Fairy Tales Are Full Of Fluff

Why do we continue to read fairy tales to children?

Fairy tales play an influential role in shaping children’s perspectives about themselves and others such as how males and females are ‘supposed’ to behave.

Although fairy tales like Snow White, Sleeping Beauty, Cinderella, The Little Mermaid and Beauty and the Beast are hugely popular but they are also packed with prejudice and stereotypes and so promote outdated ideologies.

Females are portrayed as submissive and dependent on men to rescue them and males are portrayed as having power, bravery, strength and wit.

The story lines often depict two-dimensional women, misogynistic characters and racial uniformity yet they remain bedtime classics. I mean is it really appropriate that we have someone kiss someone else whilst they are asleep? There is a big issue in Sleeping Beauty about sexual behaviour and consent.

We could just refuse to read them but that would be a missed opportunity to actually teach children about the stereotypes.

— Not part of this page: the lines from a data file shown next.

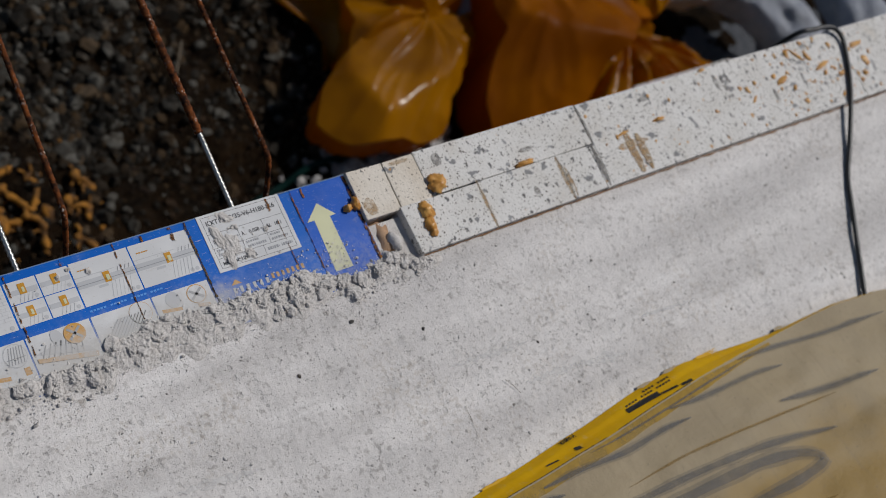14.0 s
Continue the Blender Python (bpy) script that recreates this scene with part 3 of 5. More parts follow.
# yellow price tag, upside down
tag = part("price_tag", plate([(0.1202, 0.0763), (0.1439, 0.0793), (0.1449, 0.0618), (0.1226, 0.0595)], 0.0009, YELLOWTAG, "price_tag", 0.0007), element, "small yellow sticker")
writing("4639", 0.0085, INK, pose(0.1405, 0.0775, 0.0011, 0, 0, 187), "printed_text", tag)
for i in range(5):
    part("unreadable_bar", plate(rect(0.1265 + i * 0.003, 0.0638 + 0.0002 * i, 0.1287 + i * 0.003, 0.066 + 0.0002 * i), 0.0011, MIDGREY, "unreadable_bar", 0.0002), tag)


# pictogram panels
def panel(x0, y0, x1, y1):
    return mark(rect(x0, y0, x1, y1), WHITE, 0, "picture_panel")


for shape, tint, level in ((ragged(0.4725, 0.0925, 0.0088, 0.0195, 0.16, 30, 2.4), PALEGREY, 0), (ragged(0.4735, 0.0950, 0.0050, 0.0100, 0.2, 24, 5.1), SKYBLUE, 1)):
    mark(shape, tint, level, "plain_print", label="pale plain printed shape")
mark(oval(0.5062, 0.0998, 0.0153, 0.0122), WHITE, 0, "oval_print")
mark([(0.497, 0.1), (0.505, 0.097), (0.506, 0.0985), (0.498, 0.1015)], ORANGE, 1)
for k in range(2):
    mark([(0.5, 0.0925 + k * 0.003), (0.5175, 0.0995 + k * 0.003), (0.5175, 0.1003 + k * 0.003), (0.5, 0.0933 + k * 0.003)], MIDGREY, 1, "printed_line")
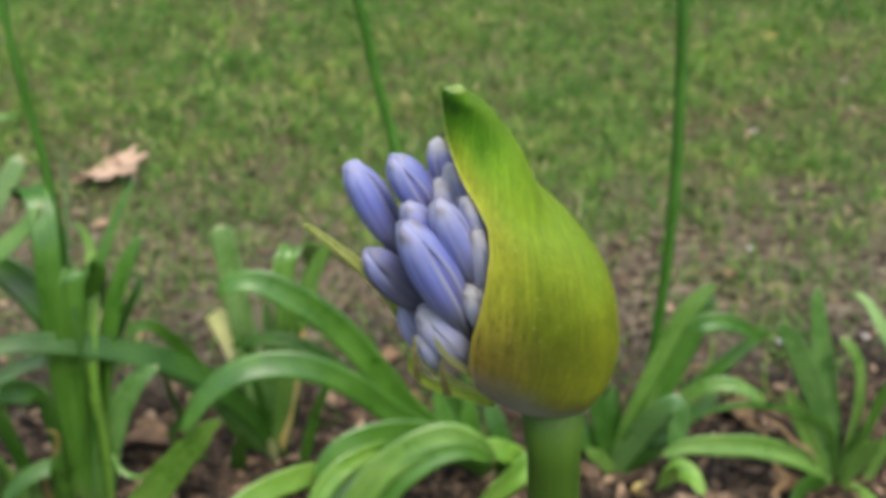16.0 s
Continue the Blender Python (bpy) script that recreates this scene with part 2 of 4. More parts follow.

One message children might pick up is that women are weak and vulnerable and only succeed when a man intervenes. They learn that they can be saved by a gallant knight in shining armour or a heroic Prince Charming. Why not read a fairy tale where the princess has to rescue the prince? Or where the prince has a disability?

Another message is the idea of getting married and living happily ever after as if marriage is somehow the ultimate reward. Marriage is not compulsory for a happy life and it isn’t the be-all and end-all. Not being married isn’t a failure. If we are depicting marriage in a fairy tale then why can’t we have a prince marrying a prince?

Children meet romanticised and perfect characters that just don’t represent the diversity of the real world. The women always seem to have porcelain skin and long blond, glossy hair. They are also super slim, beautiful, heterosexual and domesticated. Look around you folks, the world ain’t like that.

Fairy tales depict the fantastical lives of princes and princesses, witches and ogres, giants and dragons but they are reflections of our own societal prejudices.

There are of course many alternatives to choose from so why not take a look at the following:

  • With financial attitudes shaped as early as five years old, a new book challenges traditional gender stereotypes in fairy tales. Published by HSBC UK, Fairer Tales: Princesses Doing it for Themselves by Emma Dodd, looks to tackle the financial gender gap by showing that women can achieve their goals independently.

  • The Paperbag Princess by Robert Munsch. A princess sets off after the dragon who has carried away her prince.
  • Interstellar Cinderella by Deborah Underwood. The slipper test is replaced by a test of mechanical skill in this outer space re-telling of Cinderella.
  • Not all Princesses Dress in Pink by Jane Yolen. This challenges the ideas around what princesses are ‘supposed’ to wear and what they like to do.
  • Prince Cinders by Babette Cole. A modern-day Cinderella tale with the gender roles reversed.
  • Goldilocks on CCTV by John Agard. Contemporary revisions of well-known fairy tales told in verse.
  • Jill and the Beanstalk by Richard Johnson. Features a confident young heroine who slays the giant.
  • How the Library (Not the Prince) Saved Rapunzel by Wendy Meddour. In this modern version, Rapunzel takes her fate into her own hands.
  • Moonbird by Joyce Dunbar and illustrated by Jane Ray. Features a young prince who cannot hear or speak but is taught how to communicate by a magical bird.
  • Ella by Alex T. Smith. A re-working of the Cinderella story where a pair of glasses take the place of the slipper.
  • Yeh-Shen: A Cinderella Story From Chinaby Ai-Ling Louie. In this tale the Cinderella character earns her wishes through acts of kindness.
  • Pretty Salma by Niki Daly. A Red Riding Hood tale set in West Africa and featuring an inventive heroine.
  • The Girl with a Brave Heart: A Tale From Tehran by Rita Jahanforuz. There’s not a handsome prince in sight in this Iranian story!
  • Classic Fairy Tales by Berlie Doherty and illustrated by Jane Ray. Includes an Asian princess in The Frog Prince,and a Black prince in Cinderella.

Classic fairy tales are full of fluff but modern fairy tales are full of grit.